Challenge
Skip the pictures. Transcribe the rest of the data below without changing a word.

Collected material

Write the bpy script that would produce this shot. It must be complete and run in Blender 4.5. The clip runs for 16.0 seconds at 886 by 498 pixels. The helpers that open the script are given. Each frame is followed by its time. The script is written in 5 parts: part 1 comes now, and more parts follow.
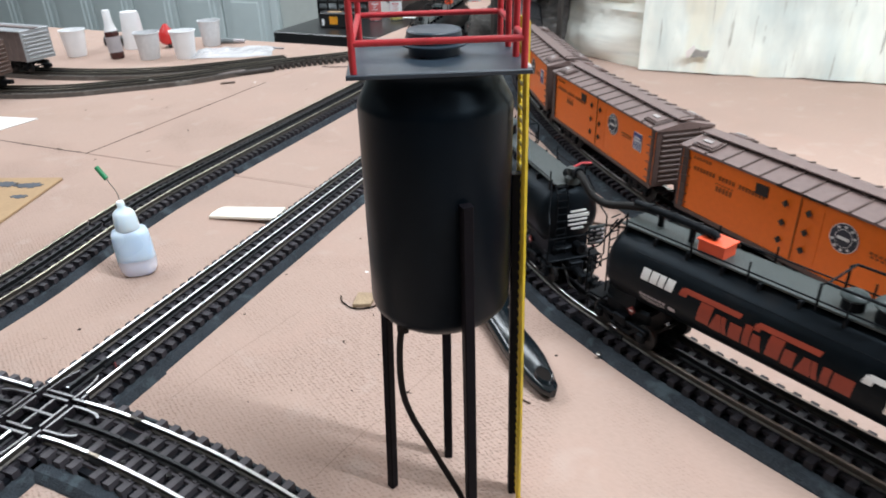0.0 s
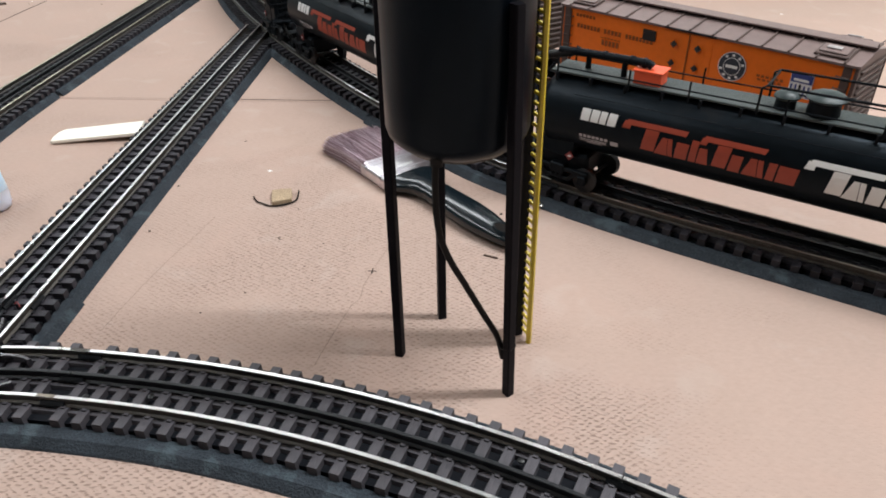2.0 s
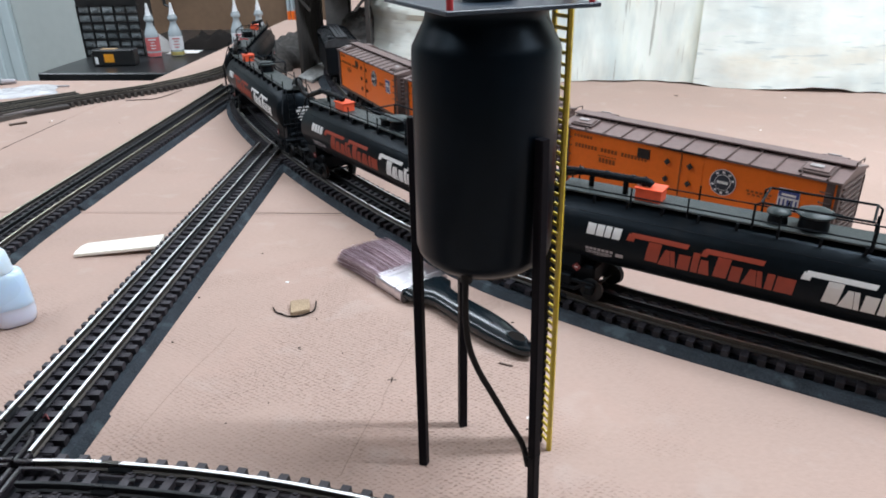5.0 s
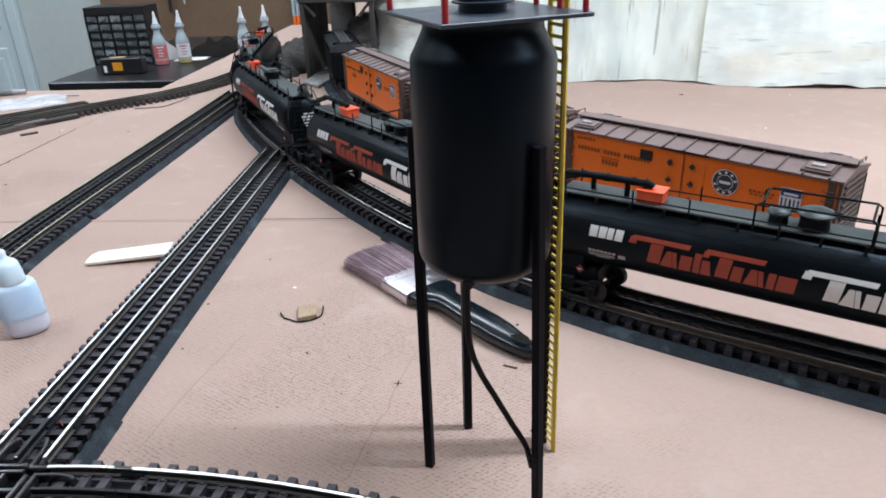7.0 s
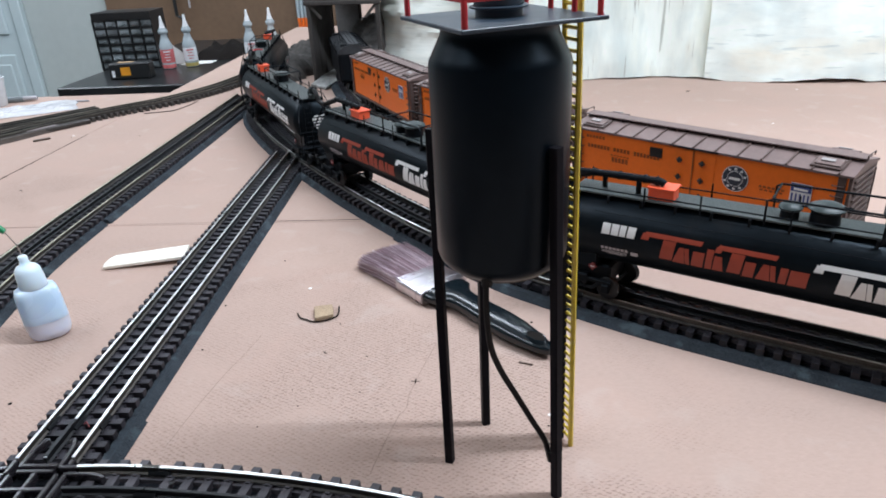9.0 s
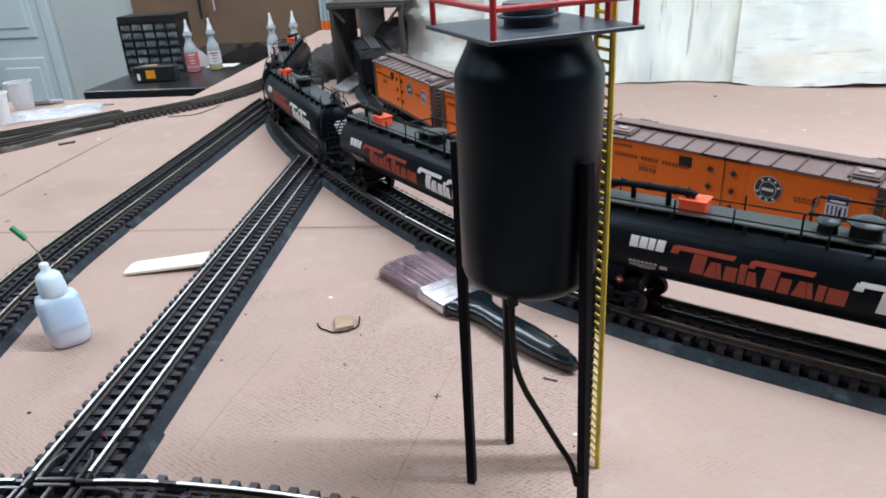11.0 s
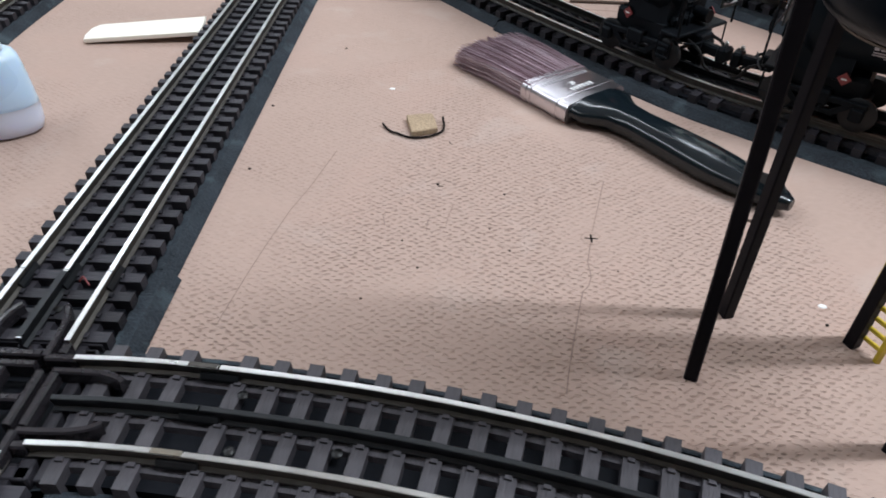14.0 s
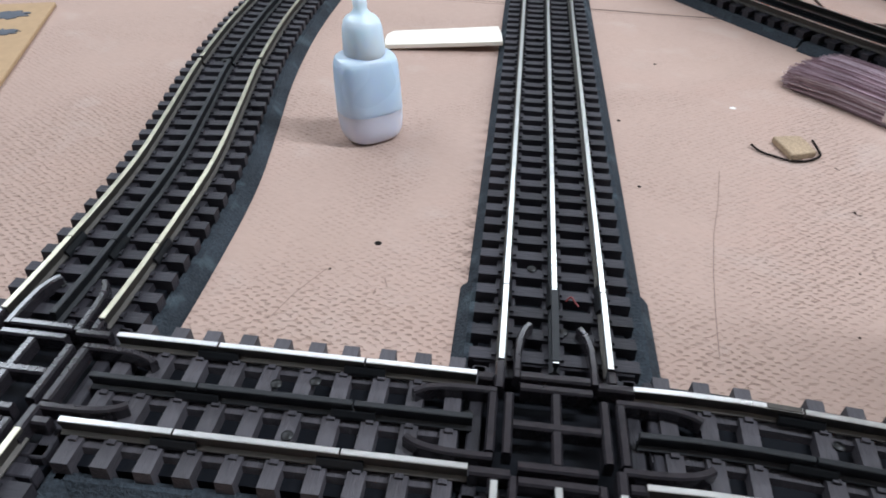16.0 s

The response
Write the bpy script that would produce this shot. It must be complete and run in Blender 4.5. The clip runs for 16.0 seconds at 886 by 498 pixels. The helpers that open the script are given. Each frame is followed by its time. The script is written in 5 parts: part 1 comes now, and more parts follow.
0.0 s
2.0 s
5.0 s
7.0 s
9.0 s
11.0 s
14.0 s
16.0 s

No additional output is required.